Most medical debts removed from credit reports

Written by on August 12, 2022

Randy Hutchinson

Randy Hutchinson

The Consumer Financial Protection Bureau (CFPB) has released a report describing the burden of medical debt in the United States. It found that roughly 43 million people had medical bills totaling $88 billion on their credit reports in June 2021. The total amount is likely much higher because not all medical debts are reported to consumer reporting companies.

Other findings included:

Fifty eight percent of all third-party debt collection tradelines were for medical debt, far exceeding the next most common tradeline of telecommunications debt at only 15%.

Black and Hispanic people, and young adults and low-income individuals of all races and ethnicities, are more likely to have medical debt than the population as a whole.

Medical debt is more prevalent in the Southeast and Southwest. A separate survey conducted in 2018 by the Census Bureau found that the South leads the nation in medical debt. Just over 22 percent of households in the South reported having it.

The COVID pandemic has increased the burden of medical debt.

The CFPB says medical debt collections are less predictive of a person’s future payment problems than other debt collections are. And yet they can restrict a person’s access to credit and result in other negative consequences that may include making it difficult to rent a home, raising the cost of insurance, making it hard to find a job, and leading to physical and mental problems.

In prepared remarks accompanying the report, Rohit Chopra, the Director of the CFPB, expressed how strongly he felt about the negative consequences of reporting medical debt collections to credit reporting companies. He said, “I am concerned that the credit reporting system is being weaponized as a tool of coercion to get people to pay medical bills they may not even owe” and referred to the medical billing and collections system as “Error-plagued, confusing, and labyrinthine.”

Shortly after the CFPB issued its report, the three major credit reporting companies – Equifax, Experian and TransUnion – announced changes to how medical bills will be reported on credit reports:

Paid medical debt will no longer be included on consumer credit reports.

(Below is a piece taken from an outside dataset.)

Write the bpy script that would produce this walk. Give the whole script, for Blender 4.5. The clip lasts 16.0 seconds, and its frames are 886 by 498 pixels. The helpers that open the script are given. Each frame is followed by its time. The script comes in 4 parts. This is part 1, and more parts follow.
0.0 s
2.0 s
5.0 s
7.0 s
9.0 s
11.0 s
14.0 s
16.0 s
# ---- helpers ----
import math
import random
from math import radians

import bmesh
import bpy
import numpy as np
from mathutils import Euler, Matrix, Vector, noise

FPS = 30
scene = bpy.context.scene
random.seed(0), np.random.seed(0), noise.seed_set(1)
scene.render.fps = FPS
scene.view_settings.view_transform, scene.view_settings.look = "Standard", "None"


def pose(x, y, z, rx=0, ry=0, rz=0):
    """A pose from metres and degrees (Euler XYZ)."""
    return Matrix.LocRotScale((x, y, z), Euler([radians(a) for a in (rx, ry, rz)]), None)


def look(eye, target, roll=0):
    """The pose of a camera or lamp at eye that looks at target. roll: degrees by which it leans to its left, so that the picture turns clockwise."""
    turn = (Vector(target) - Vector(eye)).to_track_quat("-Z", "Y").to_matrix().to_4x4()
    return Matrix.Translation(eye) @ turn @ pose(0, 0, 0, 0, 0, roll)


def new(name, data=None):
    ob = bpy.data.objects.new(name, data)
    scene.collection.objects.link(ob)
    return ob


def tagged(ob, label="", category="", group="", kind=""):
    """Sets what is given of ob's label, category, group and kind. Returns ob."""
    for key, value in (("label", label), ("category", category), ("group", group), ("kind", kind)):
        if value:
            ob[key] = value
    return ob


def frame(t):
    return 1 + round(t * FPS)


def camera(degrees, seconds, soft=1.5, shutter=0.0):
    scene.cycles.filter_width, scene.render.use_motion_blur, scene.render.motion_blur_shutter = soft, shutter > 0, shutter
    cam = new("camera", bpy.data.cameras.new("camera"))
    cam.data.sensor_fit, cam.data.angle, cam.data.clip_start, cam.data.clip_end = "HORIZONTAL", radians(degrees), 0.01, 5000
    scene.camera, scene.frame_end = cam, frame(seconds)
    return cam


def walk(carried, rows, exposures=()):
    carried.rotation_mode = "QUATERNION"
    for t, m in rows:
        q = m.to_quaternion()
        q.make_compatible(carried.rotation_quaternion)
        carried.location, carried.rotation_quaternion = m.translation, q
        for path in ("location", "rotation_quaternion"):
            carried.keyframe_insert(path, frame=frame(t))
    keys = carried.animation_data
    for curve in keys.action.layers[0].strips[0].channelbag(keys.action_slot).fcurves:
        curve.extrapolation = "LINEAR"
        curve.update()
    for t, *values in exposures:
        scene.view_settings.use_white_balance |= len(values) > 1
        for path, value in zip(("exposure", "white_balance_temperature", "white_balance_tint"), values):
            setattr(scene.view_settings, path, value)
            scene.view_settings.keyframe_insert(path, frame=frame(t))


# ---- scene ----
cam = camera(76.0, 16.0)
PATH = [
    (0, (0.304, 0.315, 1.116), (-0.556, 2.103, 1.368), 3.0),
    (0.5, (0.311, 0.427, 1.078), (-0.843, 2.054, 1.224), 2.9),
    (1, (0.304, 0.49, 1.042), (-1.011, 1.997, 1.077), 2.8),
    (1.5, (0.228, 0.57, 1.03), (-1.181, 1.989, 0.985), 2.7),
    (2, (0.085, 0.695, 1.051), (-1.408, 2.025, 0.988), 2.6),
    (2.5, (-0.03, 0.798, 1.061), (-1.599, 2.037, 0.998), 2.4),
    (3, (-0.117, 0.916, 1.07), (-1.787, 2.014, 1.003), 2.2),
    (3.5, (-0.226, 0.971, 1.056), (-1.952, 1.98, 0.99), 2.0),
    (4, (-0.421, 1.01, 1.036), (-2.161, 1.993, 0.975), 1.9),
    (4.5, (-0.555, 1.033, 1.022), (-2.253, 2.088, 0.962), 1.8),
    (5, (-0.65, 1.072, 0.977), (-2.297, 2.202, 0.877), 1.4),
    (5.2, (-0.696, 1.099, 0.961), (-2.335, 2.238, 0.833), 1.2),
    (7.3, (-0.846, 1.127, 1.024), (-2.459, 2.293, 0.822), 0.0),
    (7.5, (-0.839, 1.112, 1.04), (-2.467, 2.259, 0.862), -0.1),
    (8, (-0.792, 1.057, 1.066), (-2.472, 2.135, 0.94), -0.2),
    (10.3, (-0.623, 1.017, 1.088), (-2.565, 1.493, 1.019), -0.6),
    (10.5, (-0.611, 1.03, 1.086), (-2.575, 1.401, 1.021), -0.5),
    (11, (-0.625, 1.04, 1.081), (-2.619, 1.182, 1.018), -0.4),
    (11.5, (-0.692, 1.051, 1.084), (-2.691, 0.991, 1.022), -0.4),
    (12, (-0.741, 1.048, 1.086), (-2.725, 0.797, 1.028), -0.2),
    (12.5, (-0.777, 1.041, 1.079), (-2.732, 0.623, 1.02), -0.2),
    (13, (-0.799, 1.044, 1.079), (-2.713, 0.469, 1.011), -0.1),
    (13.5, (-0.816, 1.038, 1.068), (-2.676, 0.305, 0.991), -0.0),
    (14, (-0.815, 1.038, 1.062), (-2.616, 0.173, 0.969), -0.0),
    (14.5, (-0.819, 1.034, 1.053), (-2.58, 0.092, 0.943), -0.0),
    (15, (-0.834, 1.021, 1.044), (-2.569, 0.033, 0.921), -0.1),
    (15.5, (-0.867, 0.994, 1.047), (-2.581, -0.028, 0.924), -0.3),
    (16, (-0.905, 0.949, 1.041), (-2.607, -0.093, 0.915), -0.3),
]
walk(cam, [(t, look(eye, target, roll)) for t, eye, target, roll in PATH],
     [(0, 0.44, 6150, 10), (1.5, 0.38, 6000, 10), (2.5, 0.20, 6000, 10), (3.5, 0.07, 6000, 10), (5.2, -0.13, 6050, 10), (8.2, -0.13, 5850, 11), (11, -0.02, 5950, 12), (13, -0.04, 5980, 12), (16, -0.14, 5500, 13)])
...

The time period before unpaid medical collection debt appears on a consumer’s credit report will be increased from six months to one year. That will give consumers more time to work with insurance companies and/or healthcare providers to address the debt.

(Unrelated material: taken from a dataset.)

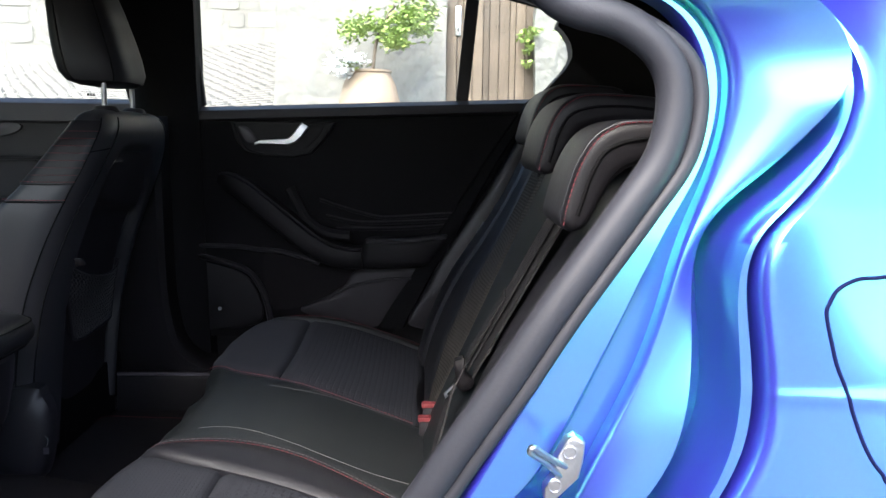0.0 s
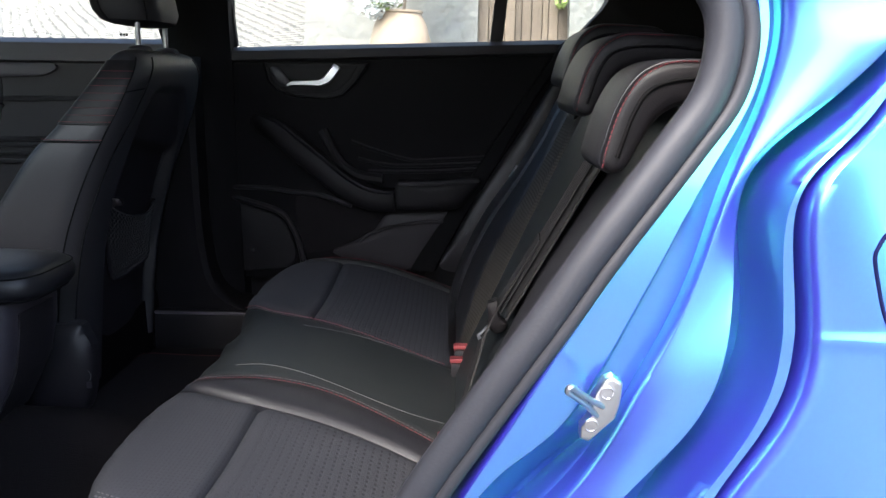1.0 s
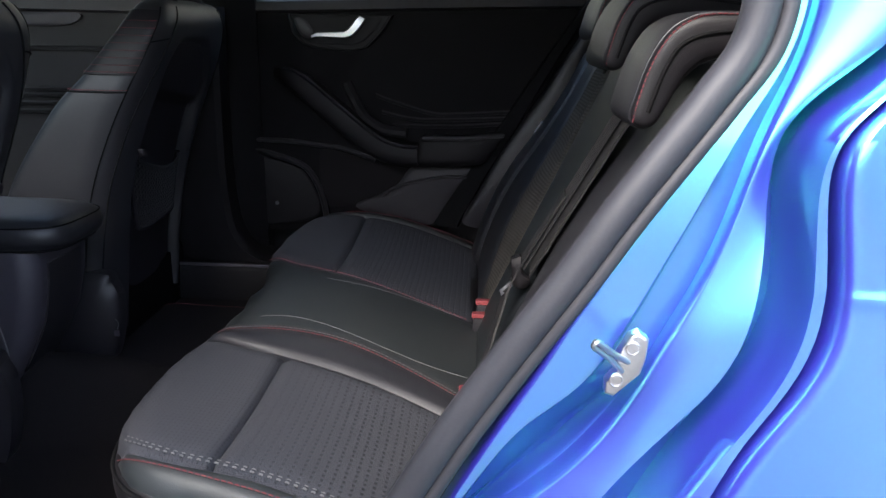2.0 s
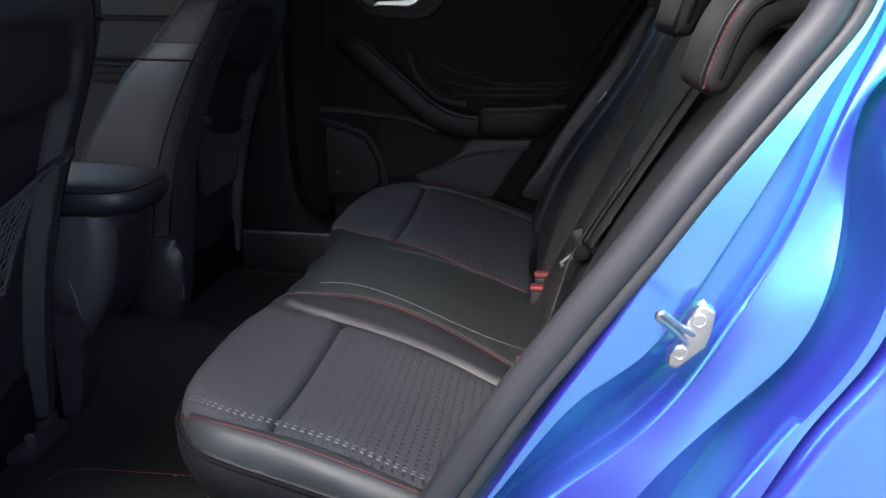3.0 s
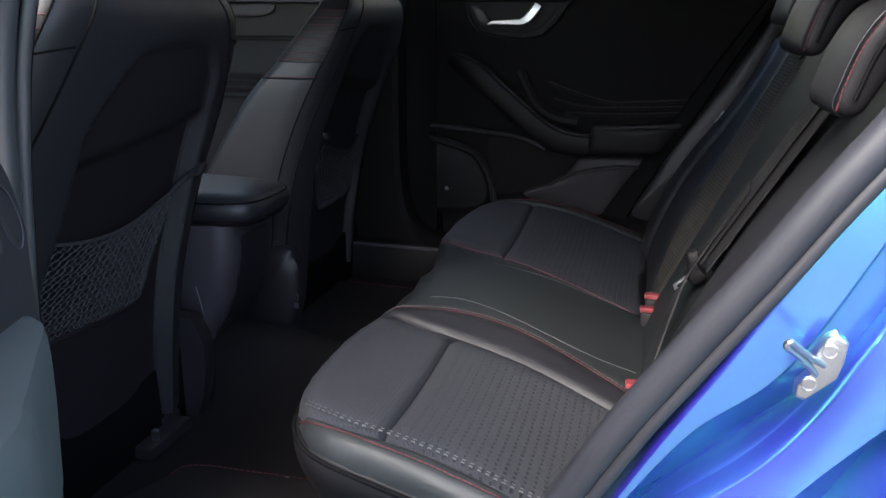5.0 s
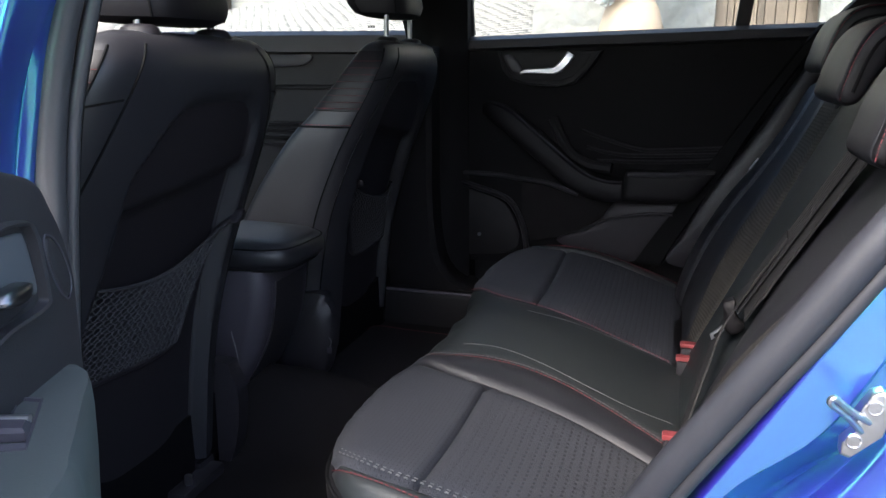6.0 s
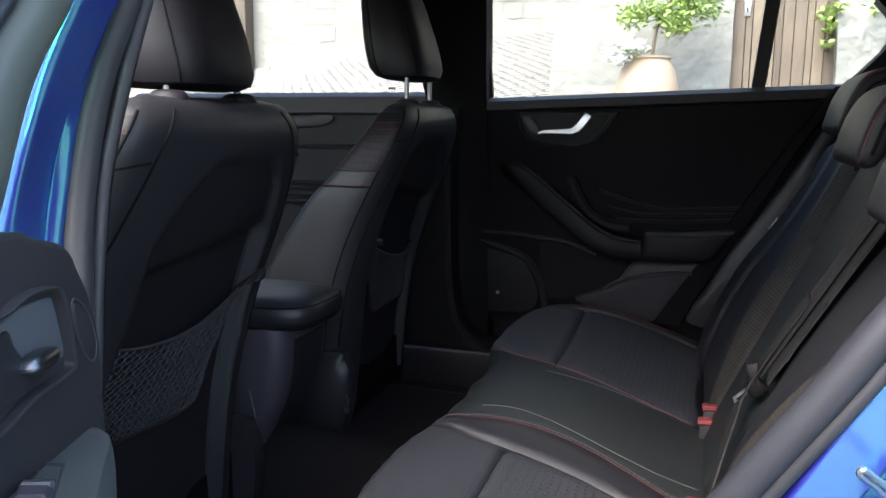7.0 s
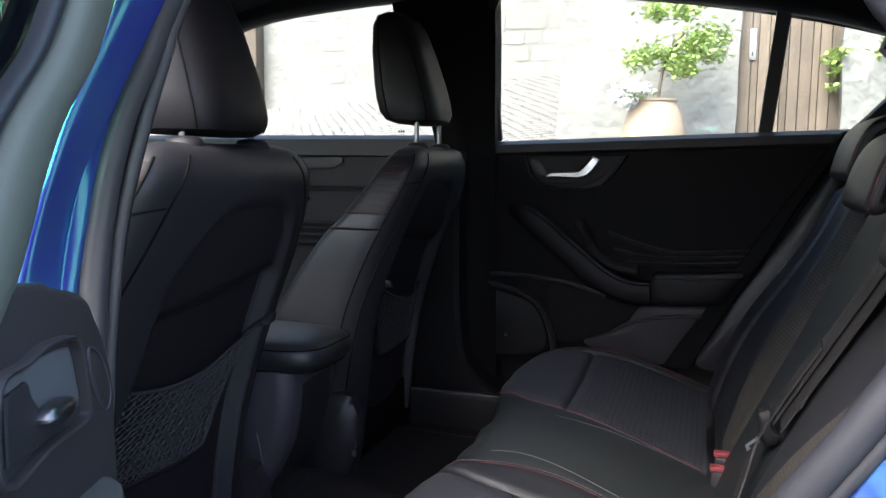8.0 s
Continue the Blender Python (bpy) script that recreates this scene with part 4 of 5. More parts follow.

Starting in the first half of 2023, the credit reporting companies will no longer include medical collection debt under $500 on credit reports.

The changes will result in approximately 70 percent of medical debt collections no longer being included on credit reports.

The No Surprises Act that took effect in January offers additional protection from unexpected medical bills, including for services received from a health-care facility or provider a patient didn’t know was out-of-network. It bans many such bills for participants in a group health plan or individual health plan. People who don’t have health insurance or pay for care without using it should receive a “good faith” estimate of the cost beforehand.

You can help yourself by checking bills to be sure they’re accurate and asking the provider to explain any charges that aren’t clear. Ask debt collectors to verify a debt is legitimate.

Randy Hutchinson is president & CEO of BBB of the Mid-South. This column is published in partnership with the Better Business Bureau of Middle Tennessee and Southern Kentucky.